• [Prompt]:
Where the string "with" occurs in the material below, report the whole line.

• [Collected data]:
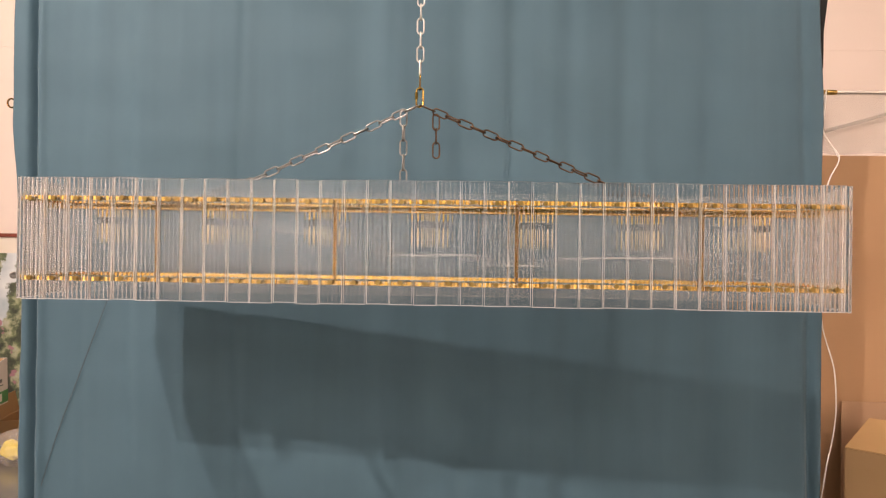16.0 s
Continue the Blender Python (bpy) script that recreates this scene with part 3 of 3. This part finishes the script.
for lo, hi in (((-0.184, 0.1230, 0.006), (0.184, 0.1248, 0.2618)), ((0.1832, -0.124, 0.006), (0.1848, 0.1228, 0.2618)), ((-0.184, -0.1248, 0.006), (0.183, -0.1232, 0.2618)), ((-0.1848, -0.123, 0.006), (-0.1842, 0.1228, 0.2618))):
    part("lining", block("lining", lo, hi, M_CARD_BROWN), carton, car_m, "brown cardboard inside")
mark("tape", carton, car_m, (0.06, -0.1322, -0.004), (0.085, -0.1313, 0.040), M_CARTON, "torn white paper tape")
for y0, y1, z0, z1 in ((-0.055, -0.046, 0.012, 0.055), (-0.046, 0.0, 0.046, 0.055), (-0.009, 0.0, 0.012, 0.055), (-0.036, -0.019, 0.012, 0.036)):
    mark("print_mark", carton, car_m, (0.1914, y0, z0), (0.1919, y1, z1), M_CARTON)
base_box = bpy.data.objects["cardboard_box"]
mark("tape", base_box, base_m, (0.2001, -0.03, 0.0), (0.2006, 0.03, 0.173), M_CARD_PALE, "strip of brown parcel tape")
mark("tape", base_box, base_m, (-0.2, -0.1456, 0.085), (0.2, -0.1451, 0.135), M_CARD_PALE, "strip of brown parcel tape")
mark("tape", low_box, low_m, (-0.2, -0.1456, 0.095), (0.18, -0.1451, 0.139), M_CARD_PALE, "strip of brown parcel tape")
for wall in carton.children:
    if wall.name.split(".")[0] in ("side", "lining"):
        for v in wall.data.vertices:
            if v.co.z > 0.2:
                v.co.z -= 0.034 * (0.13 - v.co.y) / 0.26 + 0.004 * noise.noise(v.co * 9)
filling = bmesh.new()
bmesh.ops.create_grid(filling, x_segments=14, y_segments=10, size=0.5)
for v in filling.verts:
    v.co = Vector((v.co.x * 0.36, v.co.y * 0.24, 0.025 * noise.noise(Vector((v.co.x * 7, v.co.y * 7, 1))) + 0.012 * noise.noise(Vector((v.co.x * 19, v.co.y * 19, 4)))))
part("foam_wrap", as_mesh("foam_wrap", filling, M_PINKWRAP, True), carton, car_m @ pose(0, 0, 0.180), "crumpled pale pink wrapping")

open_carton("cardboard_box", "open brown cardboard box on the floor near the picture", 0.40, 0.30, 0.155, 0.13, pose(-2.62, 2.68, FLOOR, 0, 0, 14), M_CARD_BROWN, M_CARD_IN, flaps=(172, 20, 6, 12))


def plastic_bag():
    bm = bmesh.new()
    bmesh.ops.create_icosphere(bm, subdivisions=5, radius=1.0)
    for v in bm.verts:
        crease = abs(noise.noise(v.co * 1.7)) + 0.35 * abs(noise.noise(v.co * 4.0 + Vector((3, 1, 7))))
        n = noise.noise(v.co * 1.2) * 0.34 - crease * 0.30 + 0.08
        v.co *= 1 + n
        v.co = Vector((v.co.x * 0.150, v.co.y * 0.11, max(0.0, v.co.z * 0.100 + 0.082)))
    return as_mesh("plastic_bag", bm, M_BAG, True)


bag = tagged(thing("plastic_bag", pose(-2.425, 2.20, FLOOR), plastic_bag()), "crumpled clear plastic bag with yellow packs on the floor", "plastic bag")
for px, pz, ry, wide, tall in ((-0.075, 0.035, 24, 0.050, 0.085), (-0.025, 0.045, -8, 0.040, 0.060)):
    part("yellow_pack", block("pack", (-wide, -0.035, 0), (wide, 0.035, tall), M_YELLOW, 0.014, 2), bag, WORLD[bag] @ pose(px, -0.02 * (px > -0.05), pz, 0, ry, 20 * px))
part("paper", block("paper", (-0.045, -0.03, 0), (0.045, 0.03, 0.07), M_NYLON, 0.012, 2), bag, WORLD[bag] @ pose(0.06, 0, 0.06, 0, 4, 0))
tip = bmesh.new()
bmesh.ops.create_grid(tip, x_segments=10, y_segments=10, size=0.5)
for v in tip.verts:
    up = v.co.y + 0.5
    fan = 0.25 + 0.75 * up
    v.co = Vector((v.co.x * 0.10 * fan, 0.02 * noise.noise(Vector((v.co.x * 6, up * 3, 2))) + 0.012 * math.sin(v.co.x * 22), up * 0.085 + 0.012 * noise.noise(Vector((v.co.x * 9, 0, 5)))))
part("knotted_end", as_mesh("knotted_end", tip, M_BAG, True), bag, WORLD[bag] @ pose(0.03, 0, 0.150, 0, 18, 0))


def framed_picture(name, label, m, width, height, wood, bars, mount, face):
    top = tagged(thing(name, m), label, "picture")
    w, h = width / 2, height / 2
    for lo, hi in (((-w, -0.02, h - bars), (w, 0.012, h)), ((-w, -0.02, -h), (w, 0.012, -h + bars)), ((-w, -0.02, -h + bars), (-w + bars, 0.012, h - bars)), ((w - bars, -0.02, -h + bars), (w, 0.012, h - bars))):
        part("frame_bar", block("frame_bar", lo, hi, wood, 0.004, 2), top, m)
    part("mount", block("mount", (-w + bars, -0.004, -h + bars), (w - bars, 0.004, h - bars), M_MAT), top, m)
    part("print", block("print", (-w + mount - 0.03, -0.0085, -h + mount), (w - mount + 0.03, -0.0055, h - mount), face), top, m)
    return top


framed_picture("framed_picture", "framed landscape print of a forest waterfall leaning on the wall", pose(-2.79, 2.90, FLOOR + 0.662, -3.5, 0, 0), 1.20, 1.322, M_FRAME, 0.026, 0.135, M_PRINT)
framed_picture("framed_picture", "small dark wooden picture frame leaning on the wall", pose(-3.62, 2.95, FLOOR + 0.283, -4, 0, 0), 0.45, 0.565, M_DARKWOOD, 0.03, 0.06, M_CARD)

bracket = tagged(thing("wall_bracket", pose(-3.455, 2.985, 2.916)), "grey metal bracket hanging down the wall", "bracket")
part("arm", block("arm", (-0.026, -0.05, -0.17), (0.022, 0.014, 0.30), M_GREY, 0.004), bracket, WORLD[bracket])
part("foot", block("foot", (-0.027, -0.052, -0.205), (0.023, 0.014, -0.1702), M_BLACK, 0.004), bracket, WORLD[bracket])

# ---- right of the curtain ----
board = thing("cardboard_sheet", pose(2.1, 1.86, FLOOR, 0.0), block("cardboard_sheet", (-1.0, 0, 0), (1.0, 0.012, 1.985 - FLOOR), M_CARD, 0.002))
tagged(board, "large flat brown cardboard sheet standing upright", "cardboard sheet")
stand = thing("cardboard_sheet", pose(2.26, 1.803, FLOOR, -1.0), block("cardboard_sheet", (-0.325, 0, 0), (0.365, 0.010, 0.777 - FLOOR), M_CARD_PINK, 0.002))
tagged(stand, "smaller pinkish cardboard sheet with a pale cut edge", "cardboard sheet")
right_m = pose(1.61, 1.225, FLOOR, 0, 0, 51)
closed = tagged(thing("cardboard_box", right_m), "closed pale brown cardboard box with a taped top", "cardboard box")
part("body", block("body", (0, -0.34, 0), (0.62, 0, 0.7220 - FLOOR), M_CARD_BROWN, 0.004), closed, right_m)
part("flap", block("flap", (0.001, -0.168, 0.7222 - FLOOR), (0.619, -0.001, 0.7265 - FLOOR), M_CARD_PALE, 0.001), closed, right_m)
part("flap", block("flap", (0.001, -0.339, 0.7222 - FLOOR), (0.619, -0.171, 0.7265 - FLOOR), M_CARD_PALE, 0.001), closed, right_m)

rod = tagged(thing("metal_rod", pose(1.292, 0.80, 2.033)), "slim pale metal rod with a brass end", "rod")
part("tube", as_mesh("tube", turned([(0.0060, 0.030), (0.0060, 2.60)], 16), M_PALE, True), rod, WORLD[rod] @ pose(0, 0, 0, 0, 90, 0))
part("end_cap", as_mesh("end_cap", turned([(0.0, -0.012), (0.007, -0.011), (0.0085, -0.008), (0.0080, 0.030), (0.0, 0.030)], 16), M_PIN, True), rod, WORLD[rod] @ pose(0, 0, 0, 0, 90, 0))


def film_sheet():
    bm = bmesh.new()
    rows = []
    for j in range(25):
        z = 2.030 - 0.20 * j / 24
        rows.append([bm.verts.new((1.27 + 0.9 * i / 60, 0.802 + 0.012 * noise.noise(Vector((i * 0.14, j * 0.10, 2))) * (0.3 + j / 24), z + 0.012 * noise.noise(Vector((i * 0.1, 0, 7))) * j / 24)) for i in range(61)])
    for r, s in zip(rows, rows[1:]):
        for i in range(60):
            bm.faces.new([r[i], r[i + 1], s[i + 1], s[i]])
    return as_mesh("plastic_film", bm, M_FILM, True)


tagged(thing("plastic_film", None, film_sheet()), "crumpled translucent plastic film draped over the rod", "plastic film")
wire = smooth_line([(1.284, 0.790, 2.040), (1.281, 0.79, 1.987), (1.274, 0.79, 1.908), (1.302, 0.79, 1.856), (1.329, 0.79, 1.809), (1.296, 0.79, 1.734), (1.275, 0.795, 1.618), (1.264, 0.795, 1.438), (1.278, 0.79, 1.272), (1.289, 0.79, 1.216),
                    (1.318, 0.79, 1.122), (1.327, 0.79, 1.046), (1.328, 0.79, 0.952), (1.315, 0.79, 0.857), (1.298, 0.79, 0.771), (1.28, 0.80, 0.568), (1.29, 0.80, 0.318), (1.32, 0.78, FLOOR + 0.003)], 6)
stray = tagged(thing("white_cable", pose(1.284, 0.79, 2.040)), "loose white cable hanging at the edge of the curtain", "cable")
part("strand", as_mesh("strand", swept(wire, 0.0021, 8), M_STRAY, True), stray)
second = smooth_line([(1.284, 0.792, 2.034), (1.273, 0.792, 1.995), (1.270, 0.792, 1.940), (1.275, 0.792, 1.900), (1.298, 0.792, 1.866), (1.326, 0.792, 1.816)], 6)
part("strand", as_mesh("strand", swept(second, 0.0013, 8), M_STRAY, True), stray)
cloth = bmesh.new()
edge_pts = [(1.215, 2.74), (1.312, 2.74), (1.302, 2.45), (1.2903, 2.343), (1.2787, 2.239), (1.2784, 2.116), (1.264, 2.07), (1.235, 2.07)]
near = [cloth.verts.new((x, 0.800, z)) for x, z in edge_pts]
far = [cloth.verts.new((x, 0.813, z)) for x, z in edge_pts]
cloth.faces.new(near), cloth.faces.new(far)
for k in range(len(edge_pts)):
    cloth.faces.new([near[k], near[(k + 1) % len(near)], far[(k + 1) % len(far)], far[k]])
tagged(thing("black_cloth", None, as_mesh("black_cloth", cloth, M_CLOTH_BLACK)), "black cloth strip hanging behind the curtain's edge", "cloth")

tagged(thing("leaning_batten", pose(2.12, 2.93, 2.218, 0, -16.0, 0), block("leaning_batten", (0, 0, -0.012), (1.6, 0.02, 0.012), M_GREY_SOFT, 0.003)), "slim grey batten fixed slanting on the wall", "batten")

• [Problem solution]:
Continue the Blender Python (bpy) script that recreates this scene with part 3 of 3. This part finishes the script.
bag = tagged(thing("plastic_bag", pose(-2.425, 2.20, FLOOR), plastic_bag()), "crumpled clear plastic bag with yellow packs on the floor", "plastic bag")
tagged(stand, "smaller pinkish cardboard sheet with a pale cut edge", "cardboard sheet")
closed = tagged(thing("cardboard_box", right_m), "closed pale brown cardboard box with a taped top", "cardboard box")
rod = tagged(thing("metal_rod", pose(1.292, 0.80, 2.033)), "slim pale metal rod with a brass end", "rod")